Raoul is the worse one here. He too suffers from back-and-forth behavior, but his personality is a more coherent. Still, and I’m not sure whether this is by design, Raoul comes off as an utterly childish boor. He comes on so strong to Cassie, it’s often like watching a drunk Pepé Le Pew trying to nominate himself to be the next star of The Bachelor. But each time he reels her in, he decides that she can’t get too close to him, so he will deliberately say hurtful things. When she snarls at him, he’d be like, yeah, the feeling’s mutual, so there. And then, he will start to reel her back in. The whole thing feels pointless after a while, and I start to feel sorry for the heroine, who has to depend on him to get her to safety anyway. Worse, this guy keeps moaning and bleating all the way to the last few pages about how he is not worthy of her or how he doesn’t want her anyway because his life has no room for love. Who cares? He’s just a childish high-maintenance guy who loves playing hard to get.

On top of that, he’s a judgmental twat who has no problems thinking of her in all kinds of negative light, all the while complaining that aristocrats are judgmental twats.
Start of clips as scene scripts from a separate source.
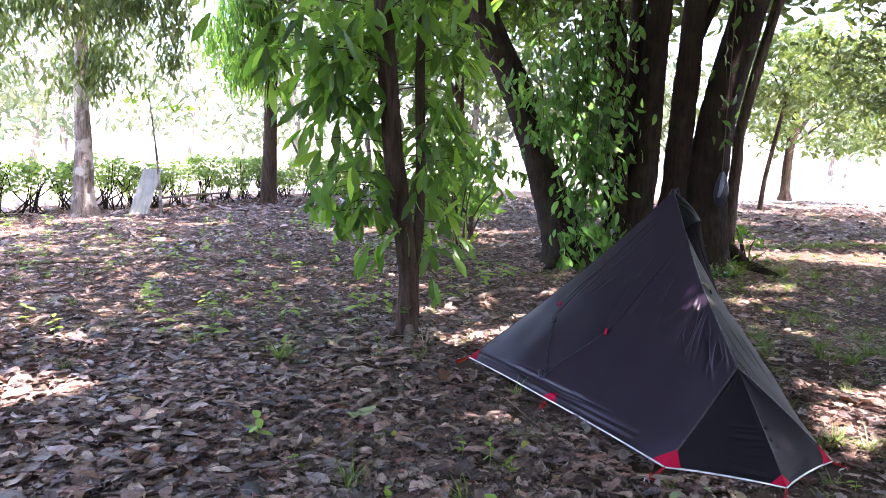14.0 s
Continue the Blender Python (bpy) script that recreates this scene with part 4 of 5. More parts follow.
def simple_limbs(base, z0, c, r, n, seed, thick=0.06):
    rng = np.random.default_rng(seed)
    out = []
    for k in range(n):
        e = np.array(c) + unit(1, rng)[0] * np.array(r) * 0.75
        s = np.array((base[0], base[1], z0 + rng.uniform(-0.3, 0.8)))
        out.append([(*s, thick), (*((s + e) / 2 + np.array((0, 0, 0.25))), thick * 0.7), (*e, thick * 0.25)])
    return out


tree("tree with a flared trunk and fine hanging foliage", (-5.9, 17.6), [(-5.85, 17.6, -0.1, 0.36), (-5.88, 17.6, 0.5, 0.27), (-5.86, 17.6, 1.6, 0.2), (-5.85, 17.6, 3.5, 0.14), (-5.76, 17.6, 5.2, 0.13), (-5.7, 17.6, 8.0, 0.08)],
     simple_limbs((-5.8, 17.6), 4.6, (-5.9, 17.5, 5.4), (2.6, 1.6, 1.0), 10, 51), cloud((-5.9, 17.5, 4.8), (2.9, 1.6, 1.7), 60, 52), 6000, 0.26, 0.26, M_VERGE, M_BARK_PALE, "blade", 1.4, 53, 1.2, slim=0.6, cols=2)
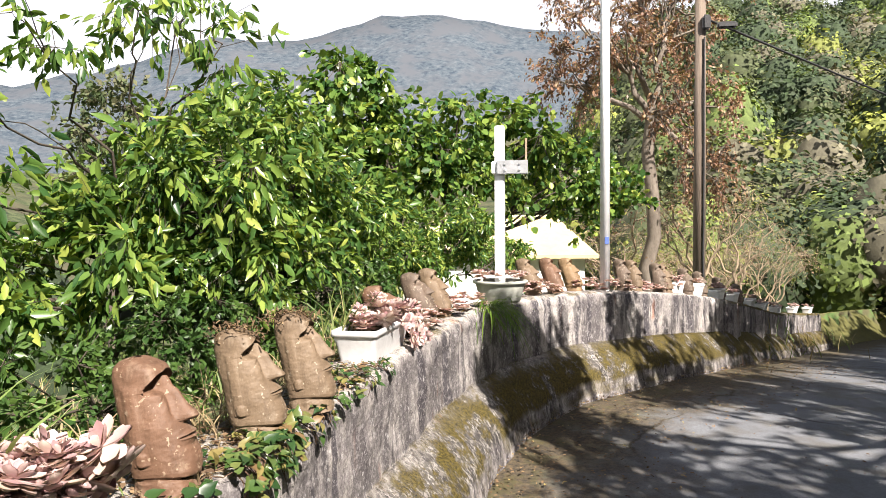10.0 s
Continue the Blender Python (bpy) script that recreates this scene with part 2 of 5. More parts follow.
STEEL_WHITE = mottled("white_paint_metal", (0.66, 0.67, 0.68), (0.80, 0.81, 0.82), 5, 0.4, 0.05, spots=(0.45, 0.38, 0.3), spot_at=(0.7, 0.8))
STEEL = mottled("galvanised", (0.35, 0.36, 0.37), (0.55, 0.56, 0.57), 12, 0.45, 0.1, metal=0.7)
RUBBER = mottled("black_rubber", (0.012, 0.012, 0.013), (0.03, 0.03, 0.032), 10, 0.6, 0.1)
POLE_WOOD = mottled("pole_wood", (0.085, 0.065, 0.05), (0.22, 0.175, 0.135), 14, 0.9, 0.7, stretch=(1, 1, 0.06))
STICKER = mottled("sticker_blue", (0.05, 0.10, 0.30), (0.10, 0.16, 0.42), 10, 0.5, 0.05)
ROOF_SHEET = mottled("roof_sheet", (0.52, 0.43, 0.21), (0.64, 0.54, 0.30), 1.6, 0.6, 0.15, spots=(0.42, 0.36, 0.22), spot_at=(0.6, 0.8))
WHITEWASH = mottled("whitewash", (0.68, 0.68, 0.66), (0.80, 0.80, 0.78), 4, 0.85, 0.15)


def wall_mat():
    """Old cement: pale pebbly crust, black growth and run-off streaks, white lichen, rust; moss thick on the battered foot, thin on the top."""
    m, t, p = material("old_concrete")
    vec = coords(t)
    geo, sep = t.nodes.new("ShaderNodeNewGeometry"), t.nodes.new("ShaderNodeSeparateXYZ")
    t.links.new(geo.outputs["Normal"], sep.inputs[0])
    level = grey(t, sep.outputs["Z"], 0.6, 0.85)
    here = t.nodes.new("ShaderNodeSeparateXYZ")
    t.links.new(vec, here.inputs[0])
    foot = times(t, grey(t, sep.outputs["Z"], 0.12, 0.4), grey(t, here.outputs["Z"], 0.62, 0.42))
    streak, streak2 = noise_tex(t, coords(t, (5, 5, 0.7)), 1.0, 3, 0.6), noise_tex(t, coords(t, (9, 9, 1.5)), 1.0, 3, 0.6)
    big, patch, lump = noise_tex(t, vec, 1.3, 5), noise_tex(t, vec, 5.5, 8, 0.8), noise_tex(t, vec, 22, 5, 0.7)
    grain, crumb = noise_tex(t, vec, 58, 6, 0.75), noise_tex(t, vec, 150, 4, 0.7)
    col = mix(t, grey(t, big, 0.35, 0.65), (0.33, 0.305, 0.285), (0.55, 0.515, 0.48))
    col = mix(t, times(t, grey(t, patch, 0.47, 0.56), 0.75), col, (0.20, 0.18, 0.185))
    # black streaks spread wider on the face below the first planter
    below_planter = times(t, grey(t, here.outputs["X"], 1.3, 2.1), grey(t, here.outputs["X"], 3.9, 2.9))
    below_planter = times(t, below_planter, grey(t, here.outputs["Z"], 1.04, 0.92))
    streak_more = times(t, streak, times(t, below_planter, 0.07), "ADD")
    col = mix(t, times(t, grey(t, streak_more, 0.515, 0.575), 0.88), col, (0.048, 0.044, 0.055))
    gloom = noise_tex(t, coords(t, (2.4, 2.4, 1.1)), 1.0, 6, 0.72)
    col = mix(t, times(t, times(t, grey(t, times(t, gloom, times(t, times(t, grey(t, here.outputs["X"], 2.6, 3.2), grey(t, here.outputs["X"], 7.0, 5.4)), 0.05), "ADD"), 0.48, 0.56), times(t, grey(t, here.outputs["Z"], 1.08, 0.98), times(t, 1.0, below_planter, "SUBTRACT"))), 0.7), col, (0.06, 0.053, 0.060))
    col = mix(t, times(t, grey(t, streak2, 0.54, 0.60), 0.72), col, (0.085, 0.078, 0.082))
    # pebbly skin: pale lumps with dark between them
    col = mix(t, times(t, grey(t, lump, 0.54, 0.62), 0.4), col, (0.52, 0.49, 0.47))
    col = mix(t, times(t, grey(t, lump, 0.45, 0.38), 0.6), col, (0.09, 0.082, 0.082))
    crust = times(t, level, grey(t, noise_tex(t, vec, 15, 8, 0.8), 0.42, 0.56))
    col = mix(t, times(t, crust, 0.85), col, (0.52, 0.48, 0.43))
    col = mix(t, times(t, grey(t, grain, 0.50, 0.60), 0.5), col, mix(t, 1.0, col, (0.30, 0.28, 0.29), "MULTIPLY"))
    col = mix(t, times(t, grey(t, grain, 0.44, 0.36), 0.28), col, (0.58, 0.55, 0.53))
    fleck = times(t, grey(t, noise_tex(t, coords(t, (1, 1, 0.55)), 46, 3, 0.6), 0.60, 0.66), grey(t, noise_tex(t, vec, 6, 4), 0.42, 0.56))
    col = mix(t, times(t, fleck, 0.6), col, (0.62, 0.60, 0.60))
    rust = times(t, grey(t, noise_tex(t, coords(t, (3, 3, 0.8)), 1.3, 3), 0.64, 0.72), 0.7)
    col = mix(t, rust, col, mix(t, 1.0, col, (1.0, 0.5, 0.32), "MULTIPLY"))
    # the foot is bare pebbly concrete, white on black, with cushions of moss
    rubble = noise_tex(t, coords(t, (1, 1, 0.6)), 34, 4, 0.7)
    stones = mix(t, grey(t, rubble, 0.49, 0.57), (0.030, 0.028, 0.026), mix(t, grey(t, patch, 0.4, 0.56), (0.44, 0.42, 0.40), (0.15, 0.135, 0.115)))
    col = mix(t, times(t, foot, 0.8), col, stones)
    moss_n = noise_tex(t, vec, 2.6, 9, 0.74)
    green = mix(t, grey(t, grain, 0.38, 0.62), (0.015, 0.013, 0.005), (0.15, 0.115, 0.025))
    col = mix(t, times(t, times(t, foot, grey(t, times(t, moss_n, times(t, grey(t, here.outputs["X"], 6.0, 9.5), 0.06), "ADD"), 0.48, 0.545)), 0.94), col, green)
    col = mix(t, times(t, times(t, level, grey(t, moss_n, 0.52, 0.60)), 0.8), col, green)
    t.links.new(col, p.inputs["Base Color"])
    p.inputs["Roughness"].default_value = 0.95
    p.inputs["Specular IOR Level"].default_value = 0.2
    bump(t, p, times(t, times(t, lump, 0.7), times(t, times(t, grain, 0.35), times(t, crumb, 0.15), "ADD"), "ADD"), 1.0, 0.03)
    return m


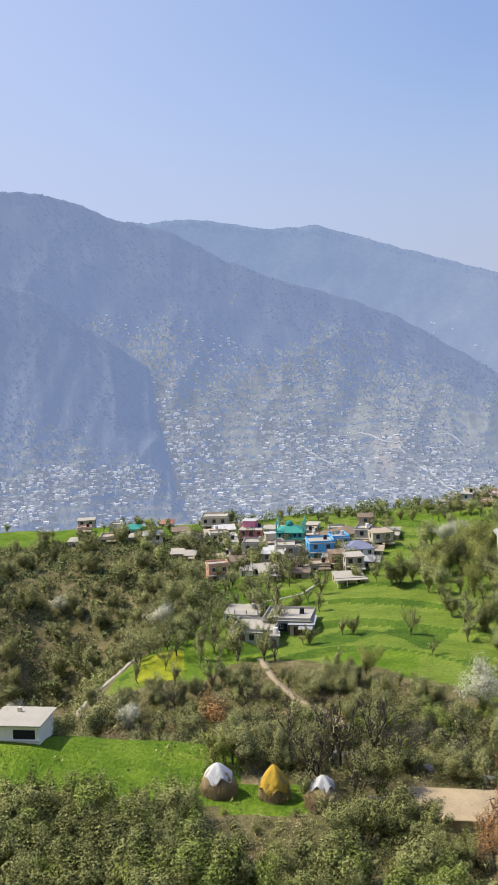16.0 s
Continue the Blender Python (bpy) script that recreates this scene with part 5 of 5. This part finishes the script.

The author also uses him as a mouthpiece to portray the aristocrats as users and tyrants, stopping just short of saying that the French are right in lopping off the heads of those people, blah blah blah.

In other words, Raoul is hero from a Nicholas Sparks book that somehow manages to find his way here with his “I can’t give you what you need (well, aside from the thing in my pants, which is of course the best you’ve ever had), so I must leave you now as I’m not good for you and I also am too manly to be in love; I know you will spend the rest of your line pining after me and my big prong, but that’s okay, I’m awesome and I made you feel awesome so your love for me is something I will cherish as I walk away manfully to the rest of my life! BYE BYE!” nonsense.

Return of the Runaway is, at the end of the day, not exactly a runaway success.